What is required:
Take the material below and retype it in full; pictures are left out.

Data:
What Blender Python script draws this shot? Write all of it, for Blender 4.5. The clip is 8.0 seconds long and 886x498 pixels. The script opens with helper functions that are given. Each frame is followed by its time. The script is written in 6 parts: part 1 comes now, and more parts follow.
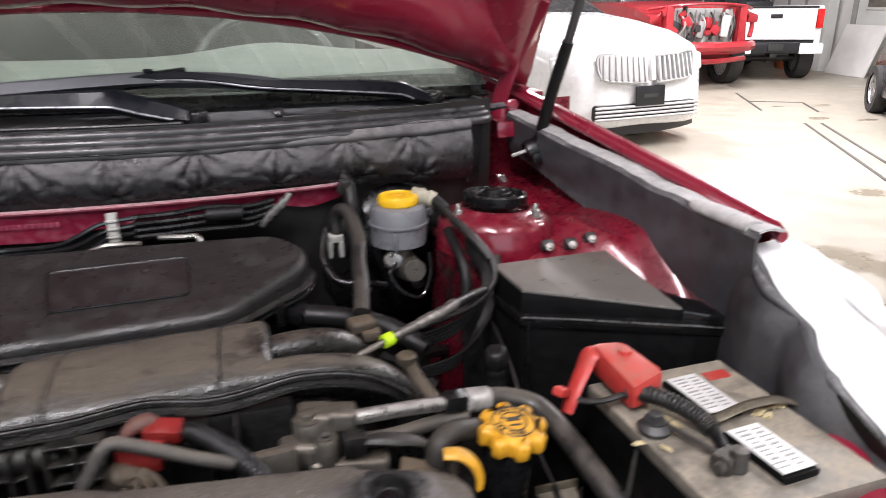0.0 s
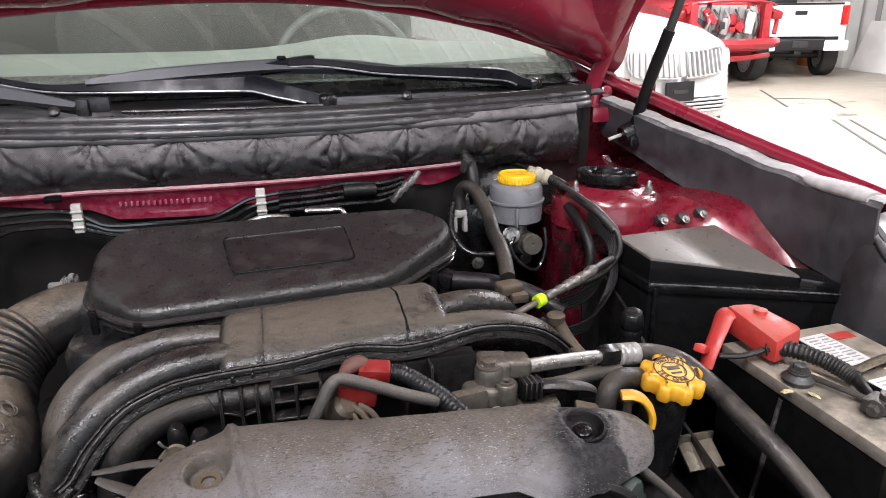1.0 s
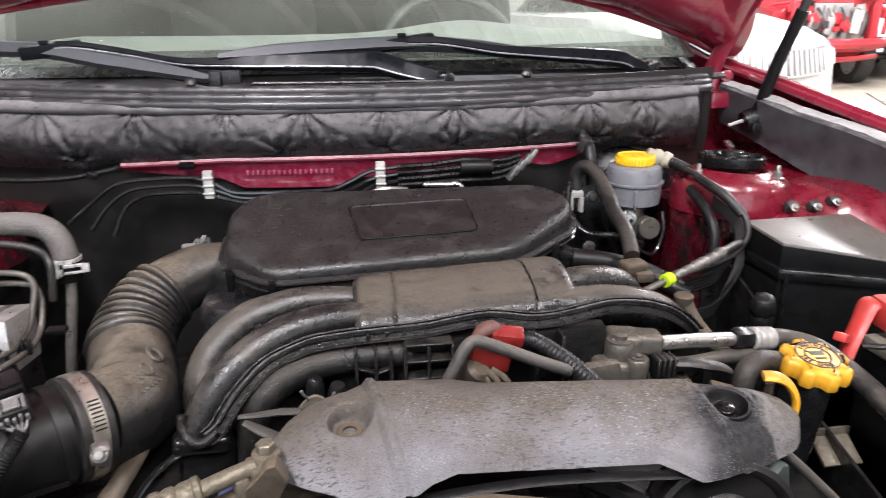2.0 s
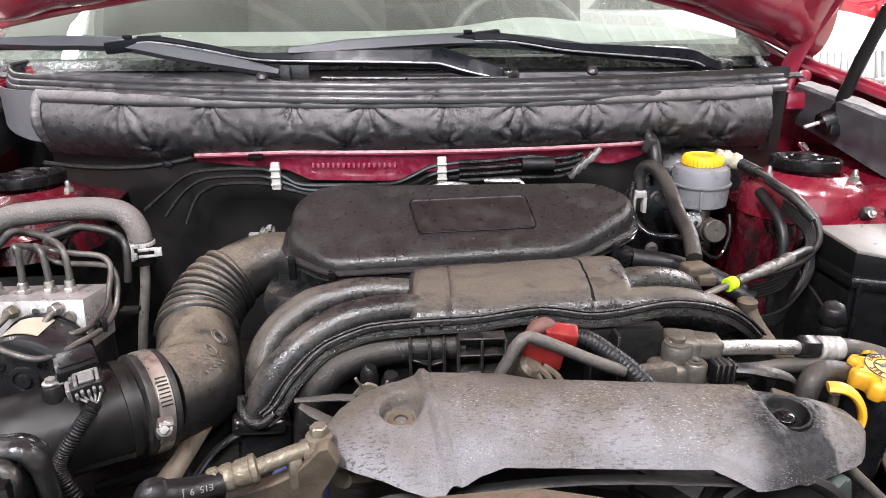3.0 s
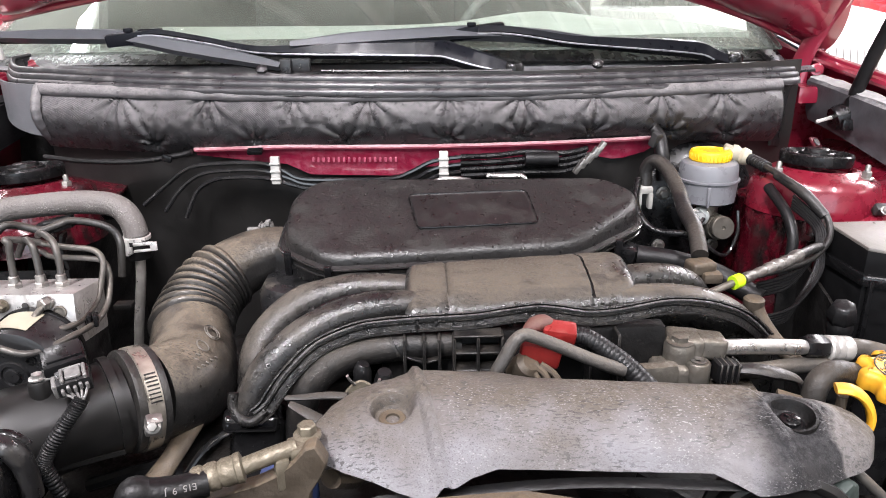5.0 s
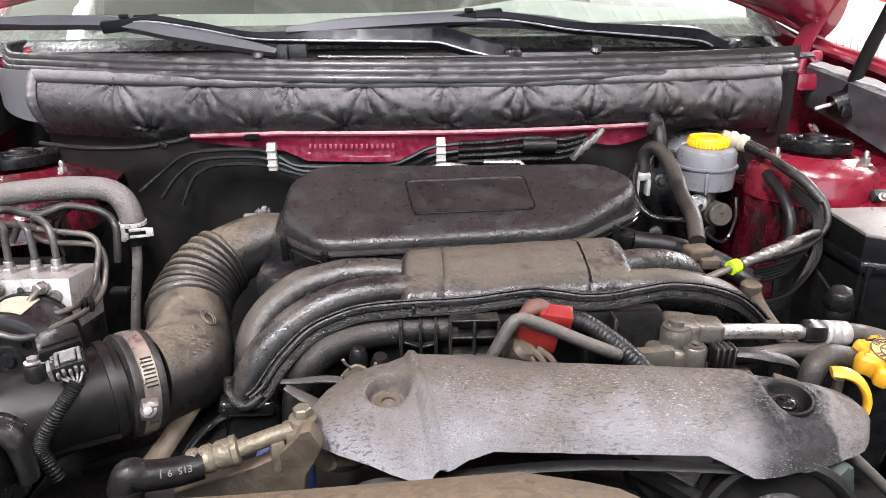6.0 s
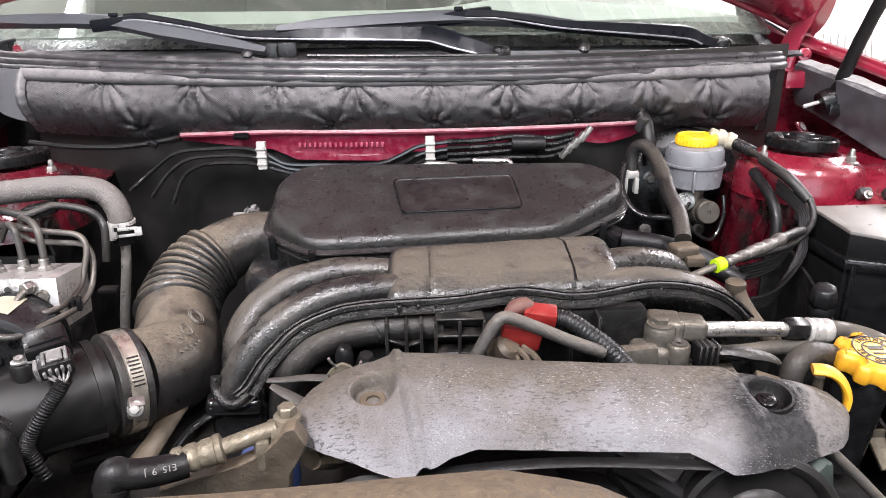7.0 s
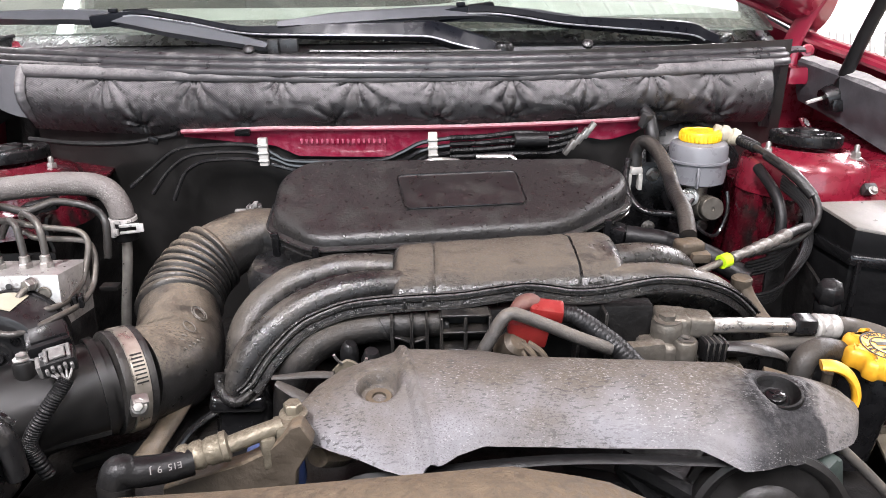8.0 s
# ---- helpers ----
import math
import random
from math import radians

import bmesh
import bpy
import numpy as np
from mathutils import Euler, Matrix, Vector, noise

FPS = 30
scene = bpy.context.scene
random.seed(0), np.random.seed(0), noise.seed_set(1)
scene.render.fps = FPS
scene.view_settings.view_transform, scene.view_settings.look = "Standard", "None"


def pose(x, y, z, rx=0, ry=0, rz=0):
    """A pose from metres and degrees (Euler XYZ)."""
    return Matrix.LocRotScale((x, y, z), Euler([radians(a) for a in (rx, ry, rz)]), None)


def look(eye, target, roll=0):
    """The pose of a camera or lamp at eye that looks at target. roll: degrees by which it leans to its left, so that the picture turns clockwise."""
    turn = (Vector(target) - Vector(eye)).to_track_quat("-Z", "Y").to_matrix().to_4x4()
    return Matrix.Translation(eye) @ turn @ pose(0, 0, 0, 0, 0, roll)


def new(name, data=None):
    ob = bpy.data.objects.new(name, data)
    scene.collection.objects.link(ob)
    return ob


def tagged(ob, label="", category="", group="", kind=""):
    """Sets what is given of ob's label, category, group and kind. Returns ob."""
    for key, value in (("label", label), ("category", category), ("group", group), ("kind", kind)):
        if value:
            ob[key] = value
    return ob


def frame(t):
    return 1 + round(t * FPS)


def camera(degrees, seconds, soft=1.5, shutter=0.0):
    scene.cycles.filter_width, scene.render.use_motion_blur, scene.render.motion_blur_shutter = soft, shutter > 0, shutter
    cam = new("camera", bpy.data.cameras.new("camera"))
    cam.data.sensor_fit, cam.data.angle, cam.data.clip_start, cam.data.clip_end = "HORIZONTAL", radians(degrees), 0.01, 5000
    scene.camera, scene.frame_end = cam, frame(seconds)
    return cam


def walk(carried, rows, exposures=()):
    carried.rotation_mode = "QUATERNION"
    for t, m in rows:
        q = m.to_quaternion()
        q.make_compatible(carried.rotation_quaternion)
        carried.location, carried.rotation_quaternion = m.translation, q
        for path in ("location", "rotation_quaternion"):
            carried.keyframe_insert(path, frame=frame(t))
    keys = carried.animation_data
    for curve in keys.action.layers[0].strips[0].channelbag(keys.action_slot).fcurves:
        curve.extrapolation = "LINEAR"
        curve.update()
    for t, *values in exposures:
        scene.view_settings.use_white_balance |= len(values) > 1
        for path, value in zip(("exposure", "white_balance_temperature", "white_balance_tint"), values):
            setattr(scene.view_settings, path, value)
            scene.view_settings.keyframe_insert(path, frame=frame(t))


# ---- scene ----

Solution to the exercise:
What Blender Python script draws this shot? Write all of it, for Blender 4.5. The clip is 8.0 seconds long and 886x498 pixels. The script opens with helper functions that are given. Each frame is followed by its time. The script is written in 6 parts: part 1 comes now, and more parts follow.
0.0 s
1.0 s
2.0 s
3.0 s
5.0 s
6.0 s
7.0 s
8.0 s
# ---- helpers ----
import math
import random
from math import radians

import bmesh
import bpy
import numpy as np
from mathutils import Euler, Matrix, Vector, noise

FPS = 30
scene = bpy.context.scene
random.seed(0), np.random.seed(0), noise.seed_set(1)
scene.render.fps = FPS
scene.view_settings.view_transform, scene.view_settings.look = "Standard", "None"


def pose(x, y, z, rx=0, ry=0, rz=0):
    """A pose from metres and degrees (Euler XYZ)."""
    return Matrix.LocRotScale((x, y, z), Euler([radians(a) for a in (rx, ry, rz)]), None)


def look(eye, target, roll=0):
    """The pose of a camera or lamp at eye that looks at target. roll: degrees by which it leans to its left, so that the picture turns clockwise."""
    turn = (Vector(target) - Vector(eye)).to_track_quat("-Z", "Y").to_matrix().to_4x4()
    return Matrix.Translation(eye) @ turn @ pose(0, 0, 0, 0, 0, roll)


def new(name, data=None):
    ob = bpy.data.objects.new(name, data)
    scene.collection.objects.link(ob)
    return ob


def tagged(ob, label="", category="", group="", kind=""):
    """Sets what is given of ob's label, category, group and kind. Returns ob."""
    for key, value in (("label", label), ("category", category), ("group", group), ("kind", kind)):
        if value:
            ob[key] = value
    return ob


def frame(t):
    return 1 + round(t * FPS)


def camera(degrees, seconds, soft=1.5, shutter=0.0):
    scene.cycles.filter_width, scene.render.use_motion_blur, scene.render.motion_blur_shutter = soft, shutter > 0, shutter
    cam = new("camera", bpy.data.cameras.new("camera"))
    cam.data.sensor_fit, cam.data.angle, cam.data.clip_start, cam.data.clip_end = "HORIZONTAL", radians(degrees), 0.01, 5000
    scene.camera, scene.frame_end = cam, frame(seconds)
    return cam


def walk(carried, rows, exposures=()):
    carried.rotation_mode = "QUATERNION"
    for t, m in rows:
        q = m.to_quaternion()
        q.make_compatible(carried.rotation_quaternion)
        carried.location, carried.rotation_quaternion = m.translation, q
        for path in ("location", "rotation_quaternion"):
            carried.keyframe_insert(path, frame=frame(t))
    keys = carried.animation_data
    for curve in keys.action.layers[0].strips[0].channelbag(keys.action_slot).fcurves:
        curve.extrapolation = "LINEAR"
        curve.update()
    for t, *values in exposures:
        scene.view_settings.use_white_balance |= len(values) > 1
        for path, value in zip(("exposure", "white_balance_temperature", "white_balance_tint"), values):
            setattr(scene.view_settings, path, value)
            scene.view_settings.keyframe_insert(path, frame=frame(t))


# ---- scene ----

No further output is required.